#### [Your goal]
Reproduce each line bearing the word "recreates".
-------- Entries provided
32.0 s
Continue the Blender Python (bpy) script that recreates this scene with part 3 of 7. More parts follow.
----------------
-------- Entries provided
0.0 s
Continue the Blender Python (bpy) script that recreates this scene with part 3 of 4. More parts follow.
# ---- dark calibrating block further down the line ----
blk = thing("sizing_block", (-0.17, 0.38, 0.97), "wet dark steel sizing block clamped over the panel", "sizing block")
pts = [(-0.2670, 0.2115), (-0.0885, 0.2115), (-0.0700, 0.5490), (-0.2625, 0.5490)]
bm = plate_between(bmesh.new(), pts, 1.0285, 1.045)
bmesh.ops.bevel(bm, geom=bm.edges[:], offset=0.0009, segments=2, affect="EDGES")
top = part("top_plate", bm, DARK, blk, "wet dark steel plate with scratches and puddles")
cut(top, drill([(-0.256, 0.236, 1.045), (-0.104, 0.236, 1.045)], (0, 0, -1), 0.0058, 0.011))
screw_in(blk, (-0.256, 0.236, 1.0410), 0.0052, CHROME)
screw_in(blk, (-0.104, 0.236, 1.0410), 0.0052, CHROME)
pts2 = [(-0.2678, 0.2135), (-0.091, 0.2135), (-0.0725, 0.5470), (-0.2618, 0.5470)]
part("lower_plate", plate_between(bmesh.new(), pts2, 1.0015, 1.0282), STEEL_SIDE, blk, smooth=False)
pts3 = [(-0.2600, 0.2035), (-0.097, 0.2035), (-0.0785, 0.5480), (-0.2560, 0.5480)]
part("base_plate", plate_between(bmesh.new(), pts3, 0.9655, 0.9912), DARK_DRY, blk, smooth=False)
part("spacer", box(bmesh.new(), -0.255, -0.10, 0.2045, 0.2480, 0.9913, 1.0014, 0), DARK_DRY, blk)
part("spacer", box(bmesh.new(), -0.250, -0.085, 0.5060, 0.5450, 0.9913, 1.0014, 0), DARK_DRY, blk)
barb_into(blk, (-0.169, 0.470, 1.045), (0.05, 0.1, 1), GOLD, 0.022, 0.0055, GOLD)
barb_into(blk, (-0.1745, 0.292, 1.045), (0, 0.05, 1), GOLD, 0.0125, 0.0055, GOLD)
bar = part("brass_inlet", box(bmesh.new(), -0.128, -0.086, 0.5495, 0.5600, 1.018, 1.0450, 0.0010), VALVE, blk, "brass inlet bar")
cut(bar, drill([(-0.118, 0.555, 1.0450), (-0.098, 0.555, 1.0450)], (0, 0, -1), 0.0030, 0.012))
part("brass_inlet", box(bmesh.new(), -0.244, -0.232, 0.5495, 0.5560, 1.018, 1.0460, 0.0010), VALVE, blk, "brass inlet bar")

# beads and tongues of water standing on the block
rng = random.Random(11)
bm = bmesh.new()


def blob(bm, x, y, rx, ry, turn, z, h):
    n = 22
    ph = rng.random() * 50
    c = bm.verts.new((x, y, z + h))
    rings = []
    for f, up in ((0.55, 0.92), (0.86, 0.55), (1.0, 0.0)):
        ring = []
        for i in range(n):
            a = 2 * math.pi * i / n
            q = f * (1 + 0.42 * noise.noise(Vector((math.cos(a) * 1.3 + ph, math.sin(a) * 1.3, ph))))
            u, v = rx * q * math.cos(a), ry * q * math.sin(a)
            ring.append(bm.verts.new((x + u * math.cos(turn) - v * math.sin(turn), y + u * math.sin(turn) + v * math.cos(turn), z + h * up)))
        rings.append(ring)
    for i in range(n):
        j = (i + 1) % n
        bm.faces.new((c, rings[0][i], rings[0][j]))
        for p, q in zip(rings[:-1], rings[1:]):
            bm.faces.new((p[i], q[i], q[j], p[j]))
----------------
-------- Entries provided
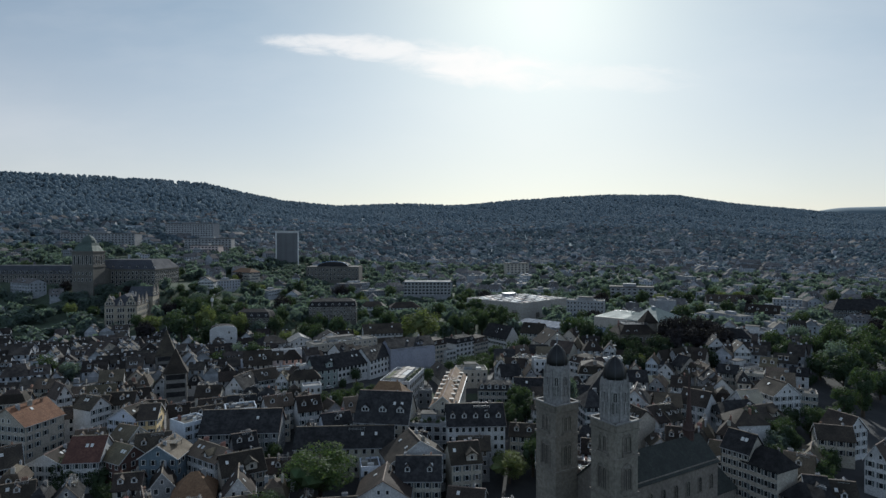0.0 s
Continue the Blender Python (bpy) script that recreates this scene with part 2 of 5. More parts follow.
----------------
#### [Answer to the task]
Continue the Blender Python (bpy) script that recreates this scene with part 3 of 7. More parts follow.
Continue the Blender Python (bpy) script that recreates this scene with part 3 of 4. More parts follow.
Continue the Blender Python (bpy) script that recreates this scene with part 2 of 5. More parts follow.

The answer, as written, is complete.